Al otro lado de la estación, por ejemplo, si se va en dirección sureste, a orillas del río y muy cerca de uno de los puertos, se sitúa la Alte Weberei, un edificio de ladrillos, en estilo industrial del s. XIX, que fue una fábrica de textiles hasta la guerra, cuando fue parcialmente destruida. Después, durante la división, el muro recorría esta zona, y tuvo diferentes usos hasta que en el año 1990 fue definitivamente abondonada. Cinco años después, una asociación llamada Unkul (algo así como „lo-no-guay“) la ocupó para desarrollar sus proyectos culturales .

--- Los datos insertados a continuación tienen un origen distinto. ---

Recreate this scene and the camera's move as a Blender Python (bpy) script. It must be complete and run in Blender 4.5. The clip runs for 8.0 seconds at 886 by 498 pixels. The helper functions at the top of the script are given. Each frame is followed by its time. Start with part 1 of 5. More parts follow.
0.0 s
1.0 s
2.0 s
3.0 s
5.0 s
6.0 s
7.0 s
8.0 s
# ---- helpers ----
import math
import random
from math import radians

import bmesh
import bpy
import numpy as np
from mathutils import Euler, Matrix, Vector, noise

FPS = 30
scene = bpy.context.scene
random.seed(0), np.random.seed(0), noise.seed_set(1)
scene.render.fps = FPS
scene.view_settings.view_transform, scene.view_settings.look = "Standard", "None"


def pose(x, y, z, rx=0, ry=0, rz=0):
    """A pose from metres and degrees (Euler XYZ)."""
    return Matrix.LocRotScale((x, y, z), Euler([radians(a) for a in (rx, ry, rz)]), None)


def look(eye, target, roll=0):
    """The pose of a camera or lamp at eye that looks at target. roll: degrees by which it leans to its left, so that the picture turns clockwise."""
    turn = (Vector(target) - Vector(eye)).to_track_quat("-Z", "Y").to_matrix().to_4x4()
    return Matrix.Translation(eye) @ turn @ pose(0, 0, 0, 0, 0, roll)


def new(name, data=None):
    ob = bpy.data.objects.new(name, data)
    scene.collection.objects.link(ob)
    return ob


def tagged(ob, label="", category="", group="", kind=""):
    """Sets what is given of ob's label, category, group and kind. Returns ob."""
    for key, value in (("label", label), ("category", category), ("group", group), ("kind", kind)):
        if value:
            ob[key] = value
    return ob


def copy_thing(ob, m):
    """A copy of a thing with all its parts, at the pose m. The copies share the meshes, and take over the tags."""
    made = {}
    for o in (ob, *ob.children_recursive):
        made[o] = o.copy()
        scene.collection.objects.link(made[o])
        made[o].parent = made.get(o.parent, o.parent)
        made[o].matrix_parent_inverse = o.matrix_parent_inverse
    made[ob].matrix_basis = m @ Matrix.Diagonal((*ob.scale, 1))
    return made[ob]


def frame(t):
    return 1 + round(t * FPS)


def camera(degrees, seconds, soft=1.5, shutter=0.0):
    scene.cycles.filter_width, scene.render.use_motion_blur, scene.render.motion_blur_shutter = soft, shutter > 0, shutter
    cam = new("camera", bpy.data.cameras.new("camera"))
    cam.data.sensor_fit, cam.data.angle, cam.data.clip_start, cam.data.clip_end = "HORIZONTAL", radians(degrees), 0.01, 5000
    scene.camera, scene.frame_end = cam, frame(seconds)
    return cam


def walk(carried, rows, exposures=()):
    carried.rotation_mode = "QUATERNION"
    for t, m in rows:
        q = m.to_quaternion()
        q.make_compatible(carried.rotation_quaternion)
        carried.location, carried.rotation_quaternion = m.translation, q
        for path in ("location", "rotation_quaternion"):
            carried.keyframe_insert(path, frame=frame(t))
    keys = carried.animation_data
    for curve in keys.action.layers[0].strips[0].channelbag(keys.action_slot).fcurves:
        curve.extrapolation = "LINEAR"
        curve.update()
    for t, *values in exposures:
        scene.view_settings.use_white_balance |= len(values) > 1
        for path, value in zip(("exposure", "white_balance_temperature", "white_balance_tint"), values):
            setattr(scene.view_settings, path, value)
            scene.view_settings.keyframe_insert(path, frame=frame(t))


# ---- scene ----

Su estado, hoy en día, a pesar de estar protegida, es decadente: mezcla de ruína y exuberante vegetación. Al entrar por el jardín, antiguo paso de camiones, un domingo de Primavera o Verano, uno ya puede oir la música de alguno de los grupos o pinchas que suelen actuar: jazz, funk, electrónica... La sensación es de extrañeza y sorpresa, se percibe enseguida el ambiente relajado y placentero, cruce de sonrisillas. El mundo gira al ritmo de la música, bajo el sol. Las fiestas suelen comenzar en torno al mediodía y duran hasta la noche o hasta que llega la policía. Sin embargo, muy al contrario de lo que se pensaría, normalmente se negocia la hora de cierre con los organizadores, bajo promesa de no armar demasiado escándalo.

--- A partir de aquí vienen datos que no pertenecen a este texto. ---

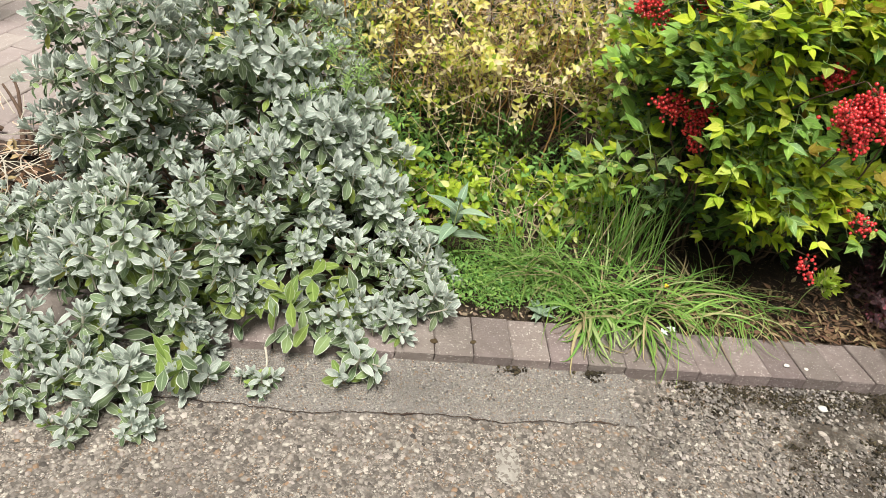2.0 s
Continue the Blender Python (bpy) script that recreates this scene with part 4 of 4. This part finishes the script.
# ---- litter, stones, moss ----
def litter():
    rng = np.random.default_rng(31)
    g = Geo()
    kinds = [leaf(rng.uniform(0.018, 0.040), rng.uniform(0.005, 0.012), "lance", 4, 3, rng.uniform(-0.4, 0.5), rng.uniform(-0.8, 1.2)) for _ in range(8)]
    for _ in range(900):
        p = (rng.uniform(0.28, 1.0), 2.825 + abs(rng.normal()) * 0.12, 0.038 + rng.random() * 0.014)
        g.add(kinds[rng.integers(8)], leaf_pose(p, rng.random() * 6.28, rng.normal() * 0.18, rng.normal() * 0.4))
    for _ in range(260):
        p = (rng.uniform(-1.9, 0.3), rng.uniform(2.83, 3.6), 0.038 + rng.random() * 0.01)
        g.add(kinds[rng.integers(8)], leaf_pose(p, rng.random() * 6.28, rng.normal() * 0.18, rng.normal() * 0.4))
    tagged(new("leaf_litter", g.mesh("leaf_litter", [M_DRYLEAF])), "dry brown fallen leaves on the soil", "leaf litter", "", "stuff")
    g = Geo()
    for _ in range(60):
        p = Matrix.Translation((rng.uniform(-0.36, 0.10), 2.826 + abs(rng.normal()) * 0.03, 0.042)) @ Matrix.Rotation(rng.random() * 6, 4, "Z") @ Matrix.Rotation(rng.normal() * 0.3, 4, "X")
        g.add(pebble(rng, rng.uniform(0.007, 0.022), 0.12, 3, 5), p @ Matrix.Diagonal((1, rng.uniform(0.35, 0.8), 1, 1)))
    tagged(new("bark_chips", g.mesh("bark_chips", [M_CHIP], False)), "pale broken chips along the back of the kerb", "chips", "", "stuff")


litter()


def pebbles():
    """Stones that stand out of the worn concrete: rounded ones on its clean half, sharp pale grit where the surface has broken up."""
    rng = np.random.default_rng(32)
    g = Geo()
    kinds = [pebble(rng, 1.0, rng.uniform(0.35, 0.6), 3, 5) for _ in range(24)]
    count = 0
    while count < 9500:
        x, y = rng.uniform(-1.7, 1.75), 2.67 - 1.25 * rng.random() ** 1.15
        if x < 0.07 and y > haunch_edge(x) and rng.random() < 0.93:
            continue
        s = 0.005 + (0.018 if x < 0.1 else 0.022) * rng.random() ** 2.8
        m = Matrix.Translation((x, y, -0.003 - s * 0.12)) @ Matrix.Rotation(rng.random() * 6.28, 4, "Z") @ Matrix.Rotation(rng.normal() * 0.3, 4, "X") @ Matrix.Scale(s, 4)
        g.add(kinds[rng.integers(24)], m)
        count += 1
    tagged(new("gravel", g.mesh("gravel", [M_PEBBLE], False)), "small mixed pebbles bedded in the worn concrete", "gravel", "", "stuff")
    g = Geo()
    sharp = [pebble(rng, 1.0, rng.uniform(0.45, 0.75), 2, 4) for _ in range(24)]
    count = 0
    while count < 6000:
        x, y = 0.06 + 1.5 * rng.random(), 2.668 - 0.75 * rng.random() ** 1.6
        if noise.noise((x * 7, y * 7, 9.0)) < -0.18:
            continue
        s = 0.003 + 0.017 * rng.random() ** 3
        m = Matrix.Translation((x, y, 0.001 + s * 0.1)) @ Matrix.Rotation(rng.random() * 6.28, 4, "Z") @ Matrix.Rotation(rng.normal() * 0.5, 4, "X") @ Matrix.Scale(s, 4)
        g.add(sharp[rng.integers(24)], m)
        count += 1
    tagged(new("grit", g.mesh("grit", [M_GRIT], False)), "sharp pale grey grit along the kerb's foot", "gravel", "", "stuff")


pebbles()


def moss():
    rng = np.random.default_rng(33)
    g = Geo()
    kinds = [pebble(rng, 1.0, 0.45, 3, 5) for _ in range(12)]
    hearts = [(rng.uniform(0.2, 0.95), 2.672 - abs(rng.normal()) * 0.05, rng.uniform(0.018, 0.05)) for _ in range(26)]
    hearts += [(-0.195, 2.662, 0.030), (0.01, 2.662, 0.028), (-0.2, 2.668, 0.02), (0.01, 2.668, 0.02), (0.55, 2.62, 0.06), (0.66, 2.63, 0.05), (0.45, 2.63, 0.045)]
    hearts += [(rng.uniform(0.2, 1.3), rng.uniform(2.05, 2.66), rng.uniform(0.006, 0.03)) for _ in range(70)]
    for hx, hy, hr in hearts:
        for _ in range(int(2000 * hr)):
            a, r = rng.random() * 6.28, hr * abs(rng.normal()) * 0.9
            y = min(hy + 0.6 * r * math.sin(a), KERB_Y - 0.003)
            s = 0.0025 + (0.008 if hx > 0.07 else 0.013) * rng.random() ** 2.5
            g.add(kinds[rng.integers(12)], Matrix.Translation((hx + r * math.cos(a), y, 0.002 + (0.011 if hx < 0.07 else 0))) @ Matrix.Rotation(rng.random() * 6, 4, "Z") @ Matrix.Scale(s, 4))
    tagged(new("moss", g.mesh("moss", [M_MOSS])), "dark dry moss tufts along the foot of the kerb", "moss", "", "stuff")

    g = Geo()
    kinds = [pebble(rng, 1.0, 0.5, 3, 5) for _ in range(12)]
    count = 0
    while count < 15000:
        x, y = rng.uniform(0.05, 1.6), 2.68 - 1.15 * rng.random() ** 1.3
        if noise.noise((x * 5, y * 5, 3.0)) + 0.35 * noise.noise((x * 19, y * 19, 5.0)) < 0.42 - 0.55 * min(1, max(0, x - 0.05) * 1.1):
            continue
        g.add(kinds[rng.integers(12)], Matrix.Translation((x, y, -0.001)) @ Matrix.Rotation(rng.random() * 6, 4, "Z") @ Matrix.Scale(0.002 + 0.007 * rng.random() ** 3, 4))
        count += 1
    tagged(new("soil_crumbs", g.mesh("soil_crumbs", [M_MOSS])), "dark soil crumbs and grit washed onto the concrete", "dirt", "", "stuff")


moss()


def kerb_bits():
    rng = np.random.default_rng(34)
    m_white = rough_material("white_stone", (0.70, 0.66, 0.58), (0.80, 0.77, 0.70), 80.0, bump=0.3, depth=0.001, rough=0.7)
    m_brown = rough_material("brown_lichen", (0.075, 0.05, 0.025), (0.11, 0.08, 0.04), 90.0, bump=0.9, depth=0.003)
    for x, y, s, m, name, label, cat in ((0.564, 2.718, 0.017, m_white, "stone", "small white pebble lying on the kerb", "stone"), (0.618, 2.709, 0.014, m_white, "stone", "small white chip lying on the kerb", "stone"),
                                         (-0.41, 2.718, 0.022, m_brown, "lichen_spot", "round brown lichen spot on the kerb", "lichen"), (-0.306, 2.724, 0.019, m_brown, "lichen_spot", "round brown lichen spot on the kerb", "lichen"),
                                         (0.63, 2.60, 0.030, m_white, "stone", "pale flat stone in the moss", "stone"), (0.05, 2.80, 0.008, M_BERRY, "fallen_berry", "fallen red berry on the kerb", "berry")):
        g = Geo()
        g.add(pebble(rng, s, 0.4 if m is not M_BERRY else 1.0, 6, 10))
        ob = new(name, g.mesh(name, [m]))
        ob.location = (x, y, (KERB_TOP if y > KERB_Y else 0.0) + s * (0.05 if m is m_brown else 0.16))
        tagged(ob, label, cat, {"stone": "loose pale stones", "lichen": "lichen spots on the kerb"}.get(cat, ""))
    g = Geo()
    for i in range(5):
        g.add(leaf(0.016, 0.008, "oval", 4, 3, 0.3, 0.5), leaf_pose((0, 0, 0.006), i * 1.26, 0.4))
    m, n, l, p = shader("white_petal")
    l.new(mixer(n, l, grain(n, l, 150.0), (0.80, 0.80, 0.74), (0.68, 0.70, 0.62)), p.inputs["Base Color"])
    for x, y in ((0.235, 2.81), (0.265, 2.826)):
        ob = new("fallen_blossom", g.mesh("fallen_blossom", [m]))
        ob.location = (x, y, KERB_TOP)
        tagged(ob, "fallen white flower petals on the kerb edge", "petals", "fallen white petals")


kerb_bits()


def lime_stain():
    """A thin pale crust on the concrete, ragged at its rim."""
    a = np.linspace(0, 2 * np.pi, 73)
    rows = []
    for k in (0.02, 0.6, 1.0):
        r = k * (1 + 0.5 * rough_line(np.cos(a) * 0.4 + 0.3 * np.sin(2 * a), 8.0))
        rows.append(np.stack([-0.25 + 0.026 * r * np.cos(a), 2.375 + 0.045 * r * np.sin(a), 0.0042 - 0.0045 * k ** 6 + 0 * a], -1))
    v = np.array(rows)
    g = Geo()
    g.add((v.reshape(-1, 3), grid_faces(3, 73), np.zeros((219, 2))))
    tagged(new("lime_stain", g.mesh("lime_stain", [M_LIMECRUST])), "pale limy crust splashed on the concrete", "stain", "", "structure")


lime_stain()


# ---- dead stems beyond the silver shrub ----
def brush_pile():
    rng = np.random.default_rng(35)
    base = np.array((-1.72, 3.25, 0.0))
    root = thing("dead_stems", tuple(base), "heap of dry bleached stems and dead leaves", "brushwood")
    for i in range(150):
        a = np.array((rng.normal() * 0.16, rng.normal() * 0.14, 0.03 + rng.random() * 0.15))
        w = rng.random() * 6.28
        limb(rng, "dry_stem", root, a, a + np.array((math.cos(w), math.sin(w), rng.normal() * 0.25)) * rng.uniform(0.06, 0.2), rng.uniform(0.0012, 0.003), 0.001, M_FELTSTEM if i % 5 else M_TWIG, 0.15, 4, 5)
    for a, b in (((-0.10, 0.32, 0.02), (-0.16, 0.36, 0.2)), ((-0.08, 0.3, 0.05), (-0.2, 0.3, 0.12)), ((0.0, 0.25, 0.05), (-0.08, 0.42, 0.18)), ((0.05, 0.2, 0.05), (-0.1, 0.40, 0.16))):
        limb(rng, "dead_branch", root, a, b, 0.008, 0.004, M_STEM, 0.05)
    pts = np.stack([rng.normal(size=160) * 0.16, rng.normal(size=160) * 0.14, rng.uniform(0.02, 0.13, 160)], 1)
    tagged(child("dead_foliage", scatter_leaves(rng, pts, lambda r: leaf(0.05, 0.015, "lance", 4, 3, 0.5, 1.0), [M_DRYLEAF], "dead_foliage"), root), kind="stuff")


brush_pile()


# ---- block paving and post beyond the bed ----
def paving():
    rng = np.random.default_rng(36)
    root = thing("paving", (-2.0, 3.9, 0), "pinkish-grey block paving laid in staggered rows", "paving", "", "structure")
    turn = Matrix.Rotation(radians(73), 4, "Z")
    kinds = []
    for _ in range(4):
        me = block_mesh("paving_block", 0.197, 0.097, 0.06, 0.004, M_PAVER)
        for vert in me.vertices:
            vert.co += Vector(rng.normal(size=3)) * 0.0006
        kinds.append(me)
    bedding = Geo()
    v = np.array([(-1.9, -0.45, 0.022), (1.3, -0.45, 0.022), (1.3, 3.1, 0.022), (-1.9, 3.1, 0.022)])
    bedding.add((v, np.array([[0, 1, 2, 3]]), np.zeros((4, 2))))
    child("joint_bed", bedding.mesh("joint_bed", [M_JOINT], False), root)
    rest = Geo()
    cube = np.array([(x, y, z) for z in (-0.03, 0.03) for y in (-0.0485, 0.0485) for x in (-0.0985, 0.0985)])
    faces = np.array([[4, 5, 7, 6], [0, 1, 5, 4], [1, 3, 7, 5], [3, 2, 6, 7], [2, 0, 4, 6]])
    near = 0
    for r in range(-16, 34):
        for c in range(-10, 18):
            p = turn @ Vector((c * 0.2 + 0.1 * (r % 2), r * 0.1 - 0.5, 0))
            if not (-1.85 < p.x < 1.25 and -0.4 < p.y < 3.0):
                continue
            m = Matrix.Translation((p.x, p.y, 0.0 + rng.normal() * 0.0012)) @ turn @ Matrix.Rotation(rng.normal() * 0.008, 4, "X")
            if -1.0 < p.x < 0.75 and p.y < 2.1 and near < 300:
                child("paving_block", kinds[rng.integers(4)], root, m)
                near += 1
            else:
                rest.add((cube, faces, np.zeros((8, 2))), m)
    tagged(child("far_paving", rest.mesh("far_paving", [M_PAVER], False), root), kind="stuff")


paving()


def wooden_post():
    root = thing("wooden_post", (-2.30, 4.36, 0.03), "dark brown stained square wooden post on the paving", "post")
    child("shaft", block_mesh("shaft", 0.1, 0.1, 0.9, 0.006, M_WOOD), root, Matrix.Translation((0, 0, 0.45)))
    child("cap", block_mesh("cap", 0.115, 0.115, 0.03, 0.008, M_WOOD), root, Matrix.Translation((0, 0, 0.912)))


wooden_post()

En la parte trasera está el resto del patio, que da al río, con árboles centenarios, abundante hierba, bancos, tumbonas, mesas, un par de barbacoas, un quiosco de salchichas y hasta una mesa de ping pong. En esta parte del edificio se abre una de las naves de la fábrica, donde hay un bar, sillones y, al lado, un pequeño escenario. Aquí se puede disfrutar, no sólo de la música, sino también de actuaciones de teatro, espectáculos infantiles y lecturas literarias. Algunos de los grupos de escritores pop de la ciudad se reúnen aquí para presentar sus últimos textos, al atardecer. En el interior, entrando por un costado, se accede a las salas de exposiciones y a los talleres de artistas, en los que se pueden ver instalaciones de video, fotografías y pintura.
Si el paseante tiene la suerte de llegar hasta aquí y de ser atrapado por la larga caída del sol y su luz anaranjada de primeros de Julio puede que, entonces, en ese instante, se enamore de Berlín y se entregue decidido a su canto de sirenas. Una vez perdido entre esos acentos extraños, tal vez, comprenda que lo importante del paseo no es su duración o el número de lugares visitados, sino la capacidad de entrega al lugar que tenga uno y la intensidad con la que se deje llevar. Sólo así puede que aprenda algo.